Kuczynski, a cool grandpa who looks good despite his 78 years, goes out of his way to prove he’s still with it. He and his ministers do physical exercises in public before each Monday cabinet meeting. One of the most striking things about his ministry so far has been its liberal bent. This weekend Arequipa was also brought to a standstill by a parade of women activists, part of a nationwide and continent-wide campaign against domestic violence dubbed ‘not one more’ (death to male on female aggression). The campaign has won the backing of Ana Maria Romero, PPK’s minister for women, who challenged remarks made by the country’s most senior Catholic cleric, Cardinal Juan Luis Ciprani, archbishop of Lima, who tacitly blamed women for such attacks by dressing as if in a “shop window”.
This is an interesting clash because it pits state against church. If that is one of the courses PPK is to take, however, it will inevitably mean collision. And that, in a country traditionally marked by political populism, and for a man with the slightest of majorities, is a dangerous game.
Roderigo squints uncomprehending at the adults standing around him. Fifteen years old, but he looks about eleven thanks to malnourishment and only the wisps of pubescent lip hair suggest his age. His long thin nose supports red glasses with thick lenses. He shifts nervously from one foot to another and fiddles with the strap on his battered little green bag.

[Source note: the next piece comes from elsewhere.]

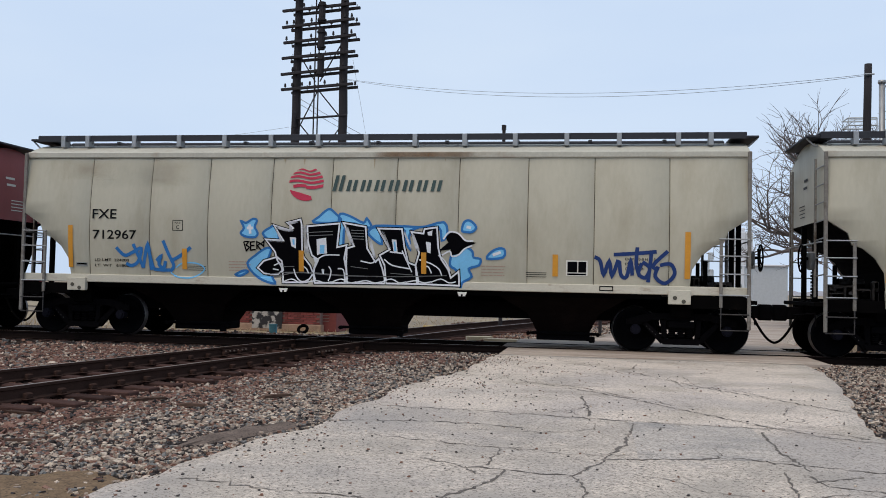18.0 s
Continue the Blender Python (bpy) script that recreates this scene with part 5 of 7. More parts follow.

The school psychologist has asked Roderigo to take us to his house. And so we walk, our little group, a good twenty minutes through dust that brings a hacking cough, accompanied by flea-bitten local dogs. We finally come to a corrugated iron door and Roderigo shyly announces it’s his house. He seems embarrassed. The school psychologist, an assertive young woman in smart jacket and hat named Tarin, opens the door, noting that there’s no lock on it. Princesa, Roderigo’s mangy little dog, his faithful friend in a tough world, snarls and sniffs indignantly at the visitors. For Roderigo, who has learning difficulties, trusty Princesa is his pal – a familiar sight providing a little succour at home, his home, his little space now rudely invaded.
The unmistakable stench of piss and shit announces the flimsy outdoor toilet at the bottom of the dusty plot. The psychologist presses the reluctant Roderigo to open a black metal door and he eventually obliges by pulling a useless piece of string connecting door handle and door frame, revealing a miserable hovel of a kitchen, blackened from cooking, warm and dark and windowless. The adjoining room is the bedroom. A small bed, untidy, unmade, dominates this tiny space. It’s filthy, with an assortment of old sacks, clothes and other household items massed in one corner and the bed in the other. You couldn’t swing a cat here, but in this room and in this single bed sleep Roderigo, his fourteen year old brother, and their mother. Three people in a bed big enough for one. And these two rooms – kitchen and bed – are the extent of the place.
Mama is a cleaner, away and always working; the father is long gone, the elder sister (21) has moved out and has kids of her own, seldom finding the time or the desire to return home. Roderigo’s family are amongst the poorest in Arequipa and, hidden away in the sprawling shanty towns out past the city airport and in the foothills of a volcano, they reside, dirty and squalid, invisible to white tourists only acquainted with the white city of Spanish splendour. Seeing the Virgin mother on the wall and a solitary chicken clucking it’s way around the tiny yard, I can’t help thinking of the peasant hovels of the Famine Irish.
And who helps Roderigo, his mother, and brother? The church. Through helping his mother to provide him with a school uniform and a bag, thus giving them a scintilla of dignity, or hope, or just somewhere which provides a meal every day. And through raising money to buy them another bed and a table and a stove and a couple of chairs.
The assorted saints, their bright multicoloured pictures cased in flaky plastic coverings, adorn the inner walls of Roderigo’s miserable house. They, and the local school run by the church, provide hope. At the risk of sounding hackneyed, this is a powerful emotion indeed for the very poor.
More importantly, it is the sort of emotion which very few politicians – even the seemingly universally popular PPK – can hope to elicit.